Alright…here’s where it gets exciting! I set power management mode as suggested. I then went through each of the other options one at a time enabling/disabling as I went. It appears Threaded Optimization = Off resolves the issue.

I did a full release build (without any of the profiling code in the final .exe, just to be on the safe side), set to fullscreen and to cap fps at 1000. When running the application with Threaded Optimization = Off fps never dips below 1000…rock solid.

If I set Threaded Optimization = On and reload the application, right on schedule about 30seconds into runtime, app hangs for a frame and fps drops.

After doing some googling, I came across this stackoverflow post where the op describes his situation VERY similar to how I do, and apparently this is a known issue. Further down the thread a user explains how to create a “custom Application Profile” using nvidia’s api where you can change this setting from your application.
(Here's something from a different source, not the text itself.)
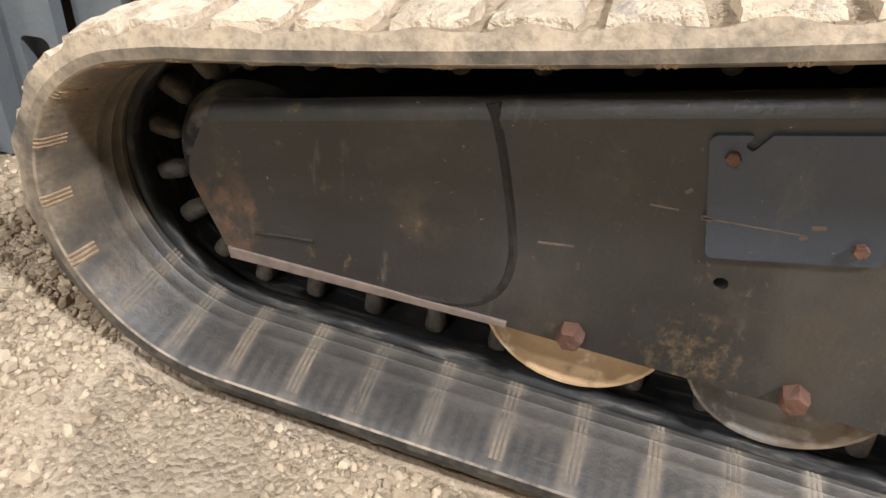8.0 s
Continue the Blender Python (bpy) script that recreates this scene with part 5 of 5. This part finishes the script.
part("foam_pad", plate(rounded([(0.10, 0.605, 0.01), (0.445, 0.605, 0.01), (0.440, 0.805, 0.01), (0.10, 0.815, 0.01)]), 0.004, 0.0295, bevel=0.006), FOAM, gate)
part("foam_pad", plate(rounded([(0.635, 0.605, 0.01), (0.915, 0.605, 0.01), (0.905, 0.805, 0.01), (0.632, 0.815, 0.01)]), 0.004, 0.0295, bevel=0.006), FOAM, gate)
part("foam_pad", plate(rounded([(0.985, 0.625, 0.01), (1.075, 0.625, 0.01), (1.075, 0.790, 0.01), (0.985, 0.795, 0.01)]), 0.004, 0.0295, bevel=0.006), FOAM, gate)
latch = part("latch_box", plate(tilted(0.550, 0.718, 0.125, 0.110, 0, 0.015), -0.030, 0.029, bevel=0.010, seg=3), BLACK, gate, "black latch box")
part("latch_tab", plate(tilted(0.550, 0.767, 0.075, 0.010, 0, 0.003), -0.036, -0.0301, bevel=0.002), CHROME, latch)
strike = part("striker", plate(tilted(0.935, 0.715, 0.075, 0.125, 0, 0.006), -0.010, 0.029, bevel=0.003), BRASS, gate, "yellowed striker plate")
# black disc stands in for the dark inside of the striker's hole
part("strike_hole", lathe([(0, -0.015), (0.022, -0.015), (0.024, -0.010)], 0.937, 0.70, 16), INK, strike)
part("hinge_bracket", plate(rounded([(1.040, 0.365, 0.01), (1.115, 0.360, 0.01), (1.120, 0.50, 0.01), (1.085, 0.58, 0.01), (1.045, 0.56, 0.01)]), -0.028, 0.029, holes=[rounded([(1.06, 0.385, 0.006), (1.095, 0.385, 0.006), (1.095, 0.48, 0.006), (1.06, 0.48, 0.006)])], bevel=0.004), ORANGE, gate)
part("clip", box(1.035, 1.055, -0.006, 0.005, 0.665, 0.700, 0.003), CHROME, gate)
lab = part("instruction_label", plate(tilted(0.565, 0.405, 0.415, 0.235, 0, 0.004), -0.035, -0.0325), PAPER, gate, "cream instruction label with faded print")
part("label_frame", plate(tilted(0.565, 0.405, 0.455, 0.275, 0, 0.006), -0.0342, -0.0322, holes=[tilted(0.565, 0.405, 0.417, 0.237, 0, 0.004)]), INK, gate)
part("label_head", plate(tilted(0.405, 0.508, 0.085, 0.012, 0, 0), -0.0362, -0.0351), RED, lab)
part("divider", plate(tilted(0.452, 0.405, 0.003, 0.225, 0, 0), -0.0362, -0.0351), FAINT_INK, lab)
rl = random.Random(8)
for k in range(13):
    z = 0.498 - 0.0155 * k
    part("printed_line", plate(tilted(0.405, z - 0.012, rl.uniform(0.045, 0.075), 0.004, 0, 0), -0.0362, -0.0351), FAINT_INK, lab)
    w_ = rl.uniform(0.10, 0.17)
    part("printed_line", plate(tilted(0.465 + w_ / 2, z, w_, 0.0035, 0, 0), -0.0362, -0.0351), FAINT_INK, lab)
for z in (0.49, 0.41, 0.325):
    part("small_picture", plate(rounded([(0.655, z - 0.016, 0.004), (0.685, z - 0.016, 0.004), (0.69, z, 0.004), (0.68, z + 0.014, 0.004), (0.66, z + 0.010, 0.004)]), -0.0362, -0.0351), GREY_INK, lab)
part("torn_slit", plate(rounded([(0.630, 0.255, 0.0), (0.66, 0.240, 0.01), (0.715, 0.205, 0.0), (0.735, 0.190, 0.0), (0.70, 0.203, 0.01), (0.655, 0.225, 0.01)]), -0.0336, -0.0322), INK, gate)

# ---- oil spot, pebble and attachment in front ----
bm = bmesh.new()
hub_v = bm.verts.new((1.34, 0.40, ground_height(1.34, 0.40) + 0.013))
prev = [hub_v]
for q, rad in enumerate((0.45, 0.8, 1.0)):
    row = []
    for k in range(28):
        a = 2 * math.pi * k / 28
        r = rad * (1 + 0.35 * noise.noise((math.cos(a) * 1.6, math.sin(a) * 1.6, 3.7)))
        x, y = 1.34 + 0.075 * r * math.cos(a), 0.40 + 0.045 * r * math.sin(a)
        row.append(bm.verts.new((x, y, ground_height(x, y) + (0.013, 0.012, -0.003)[q])))
    for k in range(28):
        if len(prev) == 1:
            bm.faces.new((hub_v, row[k], row[(k + 1) % 28]))
        else:
            bm.faces.new((prev[k], row[k], row[(k + 1) % 28], prev[(k + 1) % 28]))
    prev = row
tagged(part("oil_spot", bm, surface("dark_oil", (0.050, 0.028, 0.020), (0.075, 0.046, 0.033), 40, 0.85, bump=0.6, spec=0.2)), "dark oily clod pressed into the dirt", "oil spot")

att = thing("grey_attachment", "blue-grey steel attachment with slotted upright plates", "attachment")
part("upright", plate(rounded([(-0.42, 0.0, 0.01), (0.02, 0.0, 0.01), (0.02, 0.62, 0.03), (-0.42, 0.62, 0.03)]), 0, 0.03, holes=[rounded([(-0.055, 0.115, 0.015), (0.0, 0.115, 0.015), (0.0, 0.215, 0.015), (-0.055, 0.215, 0.015)])], bevel=0.004), ATTACH, att)
part("upright", plate(rounded([(0.024, 0.0, 0.01), (0.120, 0.0, 0.01), (0.120, 0.62, 0.03), (0.024, 0.62, 0.03)]), 0.05, 0.08, bevel=0.004), ATTACH, att)
part("rib_plate", plate(rounded([(-0.13, 0.0, 0.01), (-0.085, 0.0, 0.01), (-0.085, 0.60, 0.01), (-0.13, 0.60, 0.01)]), -0.05, -0.0005, bevel=0.004), ATTACH, att)
part("back_sheet", plate(rounded([(-1.0, 0.0, 0.02), (0.6, 0.0, 0.02), (0.6, 0.60, 0.03), (-1.0, 0.60, 0.03)]), 0.14, 0.17, bevel=0.006), DARK_BAR, att)
part("skid_shoe", plate(rounded([(-0.60, -0.01, 0.02), (-0.10, -0.01, 0.06), (-0.16, 0.10, 0.05), (-0.60, 0.13, 0.02)]), -0.26, -0.055, bevel=0.012, seg=3), CYL, att, "dark blue-black rounded skid shoe")
att.matrix_basis = pose(-2.02, 0.30, 0.0, 0, 0, 8)

# no piece lies deeper than thing, part and sub-part
for ob in list(bpy.data.objects):
    while ob.parent and ob.parent.parent and ob.parent.parent.parent:
        ob.matrix_basis = ob.parent.matrix_basis @ ob.matrix_basis
        ob.parent = ob.parent.parent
Not an ideal solution, but better than having to have a screen telling users to do it manually. Also, that thread is from 2016 0_0. So 5 years later and this is still a common issue? Odd…

Very interesting results! Thanks for following up with this! And the stackoverflow link is excellent too.

I only mentioned “Threaded Optimization ON” because I’ve personally hit perf problems with this before, so I habitually turn it OFF now. It makes assumptions (most of which I don’t know about) about how the application does or does not use GL.

Related to this, one thing NVIDIA has stated repeatedly in the past is that if you do Buffer Object Streaming using GL_MAP_UNSYNCHRONIZED_BIT, it will not play nice with their GL driver in threaded mode (Threaded Optimization = ON). Here’s one of the presentations they mention this in:

That said, I have no idea what else Threaded Optimization ON assumes about how the app uses GL. And it’s very hard to optimize an app to make best use of a driver feature when they don’t tell you how to do it.